Most of the 18 tractors in the fleet are Peterbilt Model 388 conventionals, and that is all the carrier buys new. The fleet is a mix of daycab tractors and sleeper units with 48-inch sleeper berths. The newest tractors have Cummins engines rated at 450 horsepower and Eaton 10-speed transmissions.
“Almost all of our drivers are home at the end of their day, but we have a small number of overnight trips, and we need the sleeper tractors for those hauls,” David says. “We've been a loyal Peterbilt customer since our father switched to the brand in the 1970s. They build a very good product that has excellent driver acceptance.”
Petroleum Transport buys tractors through West Texas Peterbilt, which has branches throughout the petroleum hauler's operating area. Multiple offices are important because West Texas Peterbilt handles most of the tractor maintenance for Petroleum Transport.
One advantage of buying Peterbilt is the rebate program offered through the c-buying group.

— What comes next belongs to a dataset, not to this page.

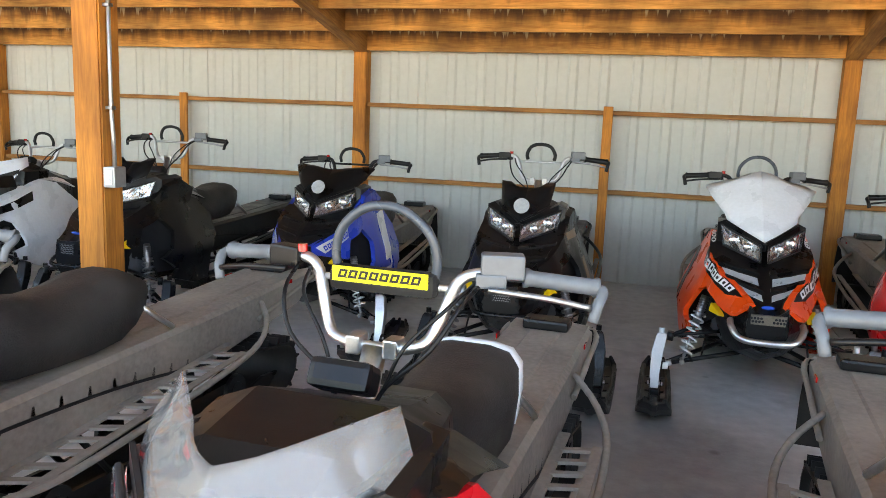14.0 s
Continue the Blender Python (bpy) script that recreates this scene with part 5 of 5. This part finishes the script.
BACK = [
    ("back_a", 0.8, 6.75, 0, dict(fins="red", label="red black and white snowmobile against the back wall", strip="red", side="red", hood="black", shield=("notch", "black"), arms="steel", spindle="alu", spring="steel", bumper=("slim", "black"), loop=None, grip="black",
     decals=[("side", "white", [(0.84, 0.84), (0.60, 0.92), (0.56, 0.88), (0.70, 0.80), (0.62, 0.50), (0.72, 0.50)], B2), ("side_text", "black", ((0.24, 0.80), (0.02, 0.69), (0.02, 0.74), (0.24, 0.86)), B2, "800")])),
    ("back_b", 2.27, 6.9, 0, dict(round=True, vent="black", label="white snowmobile with black trim and twin round headlights", strip="white", side="white", hood="white", cowl="white", shield=("low", "white"), arms="black", spindle="black", spring="black", bumper=("slim", "black"), loop=None, grip="black",
     decals=[("side", "black", [(0.40, 0.86), (-0.05, 0.72), (-0.02, 0.68), (0.38, 0.79)], B2)])),
    ("back_c", 3.62, 6.75, 0, dict(vent="black", fins="black", label="all black snowmobile with a pale round sticker", strip="black", side="black", hood="black", shield=("notch", "black"), mark=True, rise=0.11, arms="black", spindle="black", spring="steel", bumper=("slim", "black"), loop=None, grip="black", bars="alu", tunnel="dark")),
    ("back_d", 5.1, 6.95, 2, dict(vent="black", fins="navy", label="royal blue and black snowmobile with white side stripe", strip="navy", side="navy", hood="black", shield=("wing", "black"), mark=True, arms="black", spindle="alu", spring="paint", bumper=("slim", "alu"), loop=None, grip="black", bars="black",
     decals=[("side", "white", [(0.74, 0.86), (0.60, 0.90), (0.50, 0.62), (0.40, 0.42), (0.50, 0.42), (0.62, 0.60)], B2), ("side", "cloud", [(0.10, 0.80), (-0.18, 0.70), (-0.14, 0.66), (0.08, 0.74)], B2), ("side_word", "navy", ((0.08, 0.755), (-0.13, 0.675), (-0.14, 0.70), (0.08, 0.785)), B2, 7)])),
    ("back_e", 6.57, 6.62, 0, dict(vent="black", fins="black", label="black snowmobile with bronze side accents", strip="black", side="black", hood="black", shield=("notch", "black"), mark=True, rise=0.11, arms="black", spindle="black", spring="steel", bumper=("slim", "black"), loop=None, grip="black", bars="alu", tunnel="dark",
     decals=[("side", "tan", [(0.60, 0.90), (0.30, 0.90), (0.28, 0.86), (0.56, 0.85)], B2), ("side", "tan", [(0.62, 0.72), (0.52, 0.72), (0.36, 0.46), (0.44, 0.44)], B2)])),
    ("back_f", 7.96, 6.72, 0, dict(label="orange and black snowmobile with a white windshield", strip="orangered", side="orangered", hood="black", nose="plate", shield=("tall", "white"), arms="black", spindle="paint", spring="paint", bumper=("u", "alu"), loop=None, grip="black", pad=True, bars="black",
     decals=[("side", "black", [(0.34, 0.87), (0.28, 0.78), (-0.10, 0.67), (-0.22, 0.685)], B2), ("side_word", "white", ((0.25, 0.785), (-0.13, 0.685), (-0.14, 0.715), (0.26, 0.84)), B2, 7), ("strip_text", "white", (4.3, 3.5, 1.72, 1.95), B2, 0.006, "800"), ("side", "black", [(0.80, 0.80), (0.66, 0.82), (0.50, 0.50), (0.62, 0.48)], B2)])),
    ("back_g", 9.10, 6.80, 0, dict(shape="indy", label="older red snowmobile with number 272 on a maroon windshield cover", strip="red", side="red", hood="red", cowl="red", shield=("x", "maroon"), shieldlabel="maroon fabric windshield cover", arms="black", spindle="steel", spring="black", loop="black", grip="black", bars="black",
     bumper=("slim", "black"), decals=[("jagged", "white", (0.5, 4.0, 1.5, 1.97), B2), ("patch", "black", ((3.0, 1.2), (3.7, 1.2), (3.5, 1.7), (2.9, 1.6)), B2)])),
    ("back_h", 10.38, 6.75, 3, dict(shape="indy", label="older red snowmobile with white jagged graphics and maroon windshield", strip="red", side="red", hood="red", cowl="red", shield=("x", "maroon"), arms="black", spindle="steel", spring="black", loop="black", grip="black", bars="black",
     bumper=("slim", "black"), decals=[("jagged", "white", (0.5, 4.0, 1.5, 1.97), B2), ("patch", "black", ((1.2, 0.4), (1.9, 0.6), (1.75, 1.5), (1.3, 1.5)), B2), ("patch", "black", ((0.6, 0.4), (1.0, 0.6), (0.95, 1.5), (0.65, 1.5)), B2), ("wordmark", "black", (3.8, 2.0, 2.1, 2.4), B2)])),
    ("back_i", 11.95, 6.75, 6, dict(shape="indy", label="older red snowmobile with a black windshield and white jagged graphics", strip="red", side="red", hood="red", cowl="red", shield=("x", "black"), arms="black", spindle="steel", spring="red", loop="black", grip="black", bars="black",
     bumper=("slim", "black"), decals=[("jagged", "white", (0.5, 4.0, 1.5, 1.97), B2), ("patch", "black", ((1.2, 0.4), (1.9, 0.6), (1.75, 1.5), (1.3, 1.5)), B2), ("wordmark", "black", (3.8, 2.0, 2.1, 2.4), B2)])),
]
for args in FRONT + BACK:
    sled(*args)


# ---- details of single sleds and loose things ----
def flat_text(word, parent, material, m, w, h, nm="lettering", shape=None):
    """Writing laid flat in the plane of pose m (x along the line, y up)."""
    v, f = shape or text_shape(word)
    bm = bmesh.new()
    vs = [bm.verts.new(m @ Vector(((a - 0.5) * w, (b - 0.5) * h, 0))) for a, b in v]
    for q in f:
        try:
            bm.faces.new([vs[i] for i in q])
        except ValueError:
            pass
    return part(nm, bm, material, parent)


def find(label):
    return [o for o in scene.objects if o.get("label", "").startswith(label)][0]


# number plate and name on the covered windshield
r = find("older red snowmobile with number 272")
bm = bmesh.new()
box(bm, (0, 0, 0), (0.17, 0.15, 0.006), bevel=0.0028)
pl = part("number_plate", bm, "white", r, "white number plate")
pl.matrix_basis = pose(-0.235, 0.27, 0.935, 68, 0, -28)
flat_text("272", pl, "black", pose(0, 0, 0.0045), 0.13, 0.10, "number")
flat_text("", r, "white", pose(0.0, 0.352, 1.02, 52, 0, 0), 0.30, 0.075, "wordmark", blocks(7))


def open_hood_sled(x, y, rz):
    """Older sled with its hood tipped forward and standing on its nose."""
    e = tagged(empty("snowmobile", x, y, 0, rz), "older white and blue snowmobile with its hood tipped open", "snowmobile", "parked snowmobiles")
    G = SHAPES["indy"]
    bm = bmesh.new()
    for sd in B2:
        patch(bm, G, sd, ((0, 3), (6, 3), (6, 4), (0, 4)), 8, 2, 0.0, 0.012)
    part("side_panel", bm, "white", e)
    bm = bmesh.new()
    for sd in B2:
        patch(bm, G, sd, ((0, 4), (6, 4), (6, 6), (0, 6)), 8, 4, -0.01, 0.01)
    part("belly_pan", bm, "black", e)
    bm = bmesh.new()
    loft(bm, [[(-0.40, yy, 0.42), (0.40, yy, 0.42), (0.40, yy, 0.44), (-0.40, yy, 0.44)] for yy in (-0.3, 0.0, 0.5)])
    part("nose_tray", bm, "white", e)
    for c, s_ in (((-0.12, 0.15, 0.55), (0.24, 0.3, 0.24)), ((0.18, 0.2, 0.52), (0.22, 0.24, 0.2)), ((0.0, 0.45, 0.6), (0.5, 0.2, 0.28))):
        bm = bmesh.new()
        box(bm, c, s_, bevel=0.03)
        part("engine_block", bm, "void", e)
    bm = bmesh.new()
    sweep(bm, smooth_line([(-0.25, 0.0, 0.55), (-0.1, -0.1, 0.62), (0.1, -0.05, 0.6), (0.25, 0.1, 0.62)], 5), 0.03, 8)
    part("exhaust_pipe", bm, "steel", e)
    # the hood, on end
    bm = bmesh.new()
    secs = []
    for z, w, d, yo in ((0.46, 0.38, 0.10, -0.34), (0.62, 0.42, 0.12, -0.36), (0.85, 0.38, 0.13, -0.36), (1.1, 0.29, 0.12, -0.33), (1.4, 0.27, 0.10, -0.28), (1.62, 0.25, 0.08, -0.22), (1.74, 0.20, 0.06, -0.16)):
        o = [(w * k / 4, yo - d * (1 - (k / 4) ** 2), z) for k in range(-4, 5)]
        secs.append(o + [(a, b + 0.02, c) for a, b, c in o[::-1]])
    loft(bm, secs)
    h = part("hood", bm, "white", e, "white hood with blue and red graphics standing on end")

    def on_hood(nm, m, pts):
        bm = bmesh.new()
        n = 4
        rows = []
        for i in range(n + 1):
            row = []
            for j in range(n + 1):
                (a, b), (c, d), (p, q), (r_, t) = pts
                u, v = i / n, j / n
                k = (1 - u) * (1 - v) * a + u * (1 - v) * c + u * v * p + (1 - u) * v * r_
                z = (1 - u) * (1 - v) * b + u * (1 - v) * d + u * v * q + (1 - u) * v * t
                tt = (z - 0.46) / 1.28
                w, dd, yo = 0.40 - 0.16 * tt, 0.125 - 0.05 * tt, -0.37 + 0.02 * tt + 0.15 * tt * tt
                row.append(bm.verts.new((w * k, yo - dd * (1 - k * k) - 0.012, z)))
            rows.append(row)
        for i in range(n):
            for j in range(n):
                bm.faces.new((rows[i][j], rows[i + 1][j], rows[i + 1][j + 1], rows[i][j + 1]))
        part(nm, bm, m, h)
    on_hood("graphic", "bluelogo", ((-0.75, 0.5), (-0.35, 0.5), (-0.25, 1.0), (-0.5, 0.95)))
    on_hood("graphic", "blue", ((-0.1, 0.52), (0.75, 0.52), (0.5, 0.66), (0.0, 0.7)))
    on_hood("graphic", "blue", ((-0.3, 0.95), (-0.1, 0.9), (0.05, 1.62), (-0.1, 1.66)))
    on_hood("graphic", "black", ((0.35, 0.95), (0.95, 1.0), (0.95, 1.55), (0.15, 1.6)))
    for i in range(6):
        for j in range(2):
            if (i + j) % 2:
                on_hood("check", "black", ((-0.95 + 0.2 * j, 1.1 + 0.09 * i), (-0.75 + 0.2 * j, 1.1 + 0.09 * i), (-0.75 + 0.2 * j, 1.19 + 0.09 * i), (-0.95 + 0.2 * j, 1.19 + 0.09 * i)))
    flat_text("700", h, "red", pose(-0.10, -0.50, 1.28, 80, 0, 0) @ pose(0, 0, 0, 0, 0, -75), 0.34, 0.12)
    flat_text("XC", h, "red", pose(-0.16, -0.52, 0.86, 88, 0, 0) @ pose(0, 0, 0, 0, 0, -72), 0.24, 0.15)
    cached("console", "console", "black", e, build_console)
    cached(("seat", "seat"), "seat", "seat", e, build_seat)
    cached(("tunnel", "tunnel"), "tunnel", "tunnel", e, build_tunnel)
    cached("track", "track", "rubber", e, build_track)
    b = cached(("bars", "black"), "handlebar", "black", e, build_bars)
    for sd, mir in ((1, False), (-1, True)):
        cached(("grip", "black", sd), "grip", "black", b, build_grip, mirror=mir)
        k = cached("ski", "ski", "ski", e, build_ski)
        k.location = (sd * 0.5, 0.0, 0)
        cached("saddle", "saddle", "black", k, build_saddle)
        cached(("loop", "red"), "ski_loop", "red", k, build_loop)
        s = cached(("spindle", "steel", sd), "ski_leg", "steel", e, build_spindle, mirror=mir)
        s.location = (sd * 0.48, 0, 0)
        cached(("arms", "black", sd), "suspension_arm", "black", e, build_arms, mirror=mir)


open_hood_sled(13.15, 6.75, 4)
sled("back_k", 15.25, 6.75, 4, dict(shape="indy", label="older red snowmobile with black cowl at the far end", strip="red", side="red", hood="red", cowl="black", shield=("x", "black"), arms="black", spindle="steel", spring="black", loop="black", grip="black", bars="black", bumper=("slim", "black")))


def leaning_mat(x, y):
    bm = bmesh.new()
    loft(bm, [[(-0.27 + 0.03 * k, yy, z), (0.14 - 0.01 * k, yy, z - 0.01 * k), (0.14 - 0.01 * k, yy + 0.012, z - 0.01 * k), (-0.27 + 0.03 * k, yy + 0.012, z)] for k, (yy, z) in enumerate(((-0.38, 0.004), (-0.30, 0.22), (-0.22, 0.45), (-0.15, 0.67)))])
    o = part("rubber_mat", bm, "rubber", None)
    o.location = (x, y, 0)
    o.rotation_euler = (0, 0, radians(-30))
    tagged(o, "black rubber mat leaning against the wooden post", "mat")


leaning_mat(BAYS[5] - 0.15, MID_Y)


def leaf_mesh(k, m):
    bm = bmesh.new()
    rnd = random.Random(k)
    L, W = 0.055, 0.020
    rows = []
    for i in range(6):
        t = i / 5
        w = W * math.sin(math.pi * min(0.97, 0.06 + t * 0.92)) * (1 + 0.25 * rnd.uniform(-1, 1))
        z = 0.004 + 0.016 * (t - 0.5) ** 2 * 4 * rnd.uniform(0.3, 1.0)
        rows.append([bm.verts.new((-w, (t - 0.5) * L, z + 0.006 * rnd.random())), bm.verts.new((0, (t - 0.5) * L, z * 0.5)), bm.verts.new((w, (t - 0.5) * L, z + 0.008 * rnd.random()))])
    for a, b in zip(rows, rows[1:]):
        for j in range(2):
            f = bm.faces.new((a[j], a[j + 1], b[j + 1], b[j]))
            f.smooth = True
    me = bpy.data.meshes.new("leaf")
    bm.to_mesh(me)
    bm.free()
    me.materials.append(M[m])
    return me


LEAVES = [leaf_mesh(k, "leafgreen" if k % 5 == 0 else "leaf") for k in range(6)]
rnd = random.Random(11)
spots = [(2.24, 2.6), (1.86, 2.2), (4.68, 3.6), (4.66, 3.47), (6.90, 2.98), (7.01, 2.61), (7.06, 2.90), (8.46, 2.46), (8.27, 2.60), (8.42, 2.11), (10.36, 3.95), (0.55, 2.35), (0.62, 2.28), (1.05, 3.4), (0.9, 2.2)]
for i in range(34):
    spots.append((rnd.uniform(-1.5, 12), 1.9 + abs(rnd.gauss(0, 1.1))))
for i, (x, y) in enumerate(spots):
    o = new("fallen_leaf", LEAVES[i % 6])
    s_ = rnd.uniform(0.55, 1.05)
    o.matrix_basis = pose(x, y, 0.001, rnd.uniform(-6, 6), rnd.uniform(-6, 6), rnd.uniform(0, 360)) @ Matrix.Diagonal((s_, s_, s_, 1))
    tagged(o, "dry yellow-brown fallen leaf lying on the concrete", "leaf", "fallen leaves")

Benton Oil and Petroleum Transport have been members of c-buying for at least six years and have found the program to be very beneficial.
“We try to replace our tractors when they reach about 700,000 miles, and the c-buying rebate is a nice savings,” David says. “A tractor in our fleet runs about 100,000 miles a year. We bought four new tractors in 2009, and we bought four the previous year.”
The company also has made tentative plans to buy several petroleum trailers in 2009. The carrier purchased only used petroleum trailers in the past, but management is considering new trailers for the right price.
“We're most likely to buy tank trailers in the second half of the year, probably in the fall,” Tod says. “We only bought used trailers in the past because we always felt we got good value for the money. We buy our trailers through Harmon Tank Co in Lubbock and Trailer & Body Inc in Amarillo. Those two companies also maintain our trailers.”
The equipment purchase plans make it clear that Petroleum Transport and parent company Benton Oil have growth in mind. They have charted a course of steady expansion across the Southwest.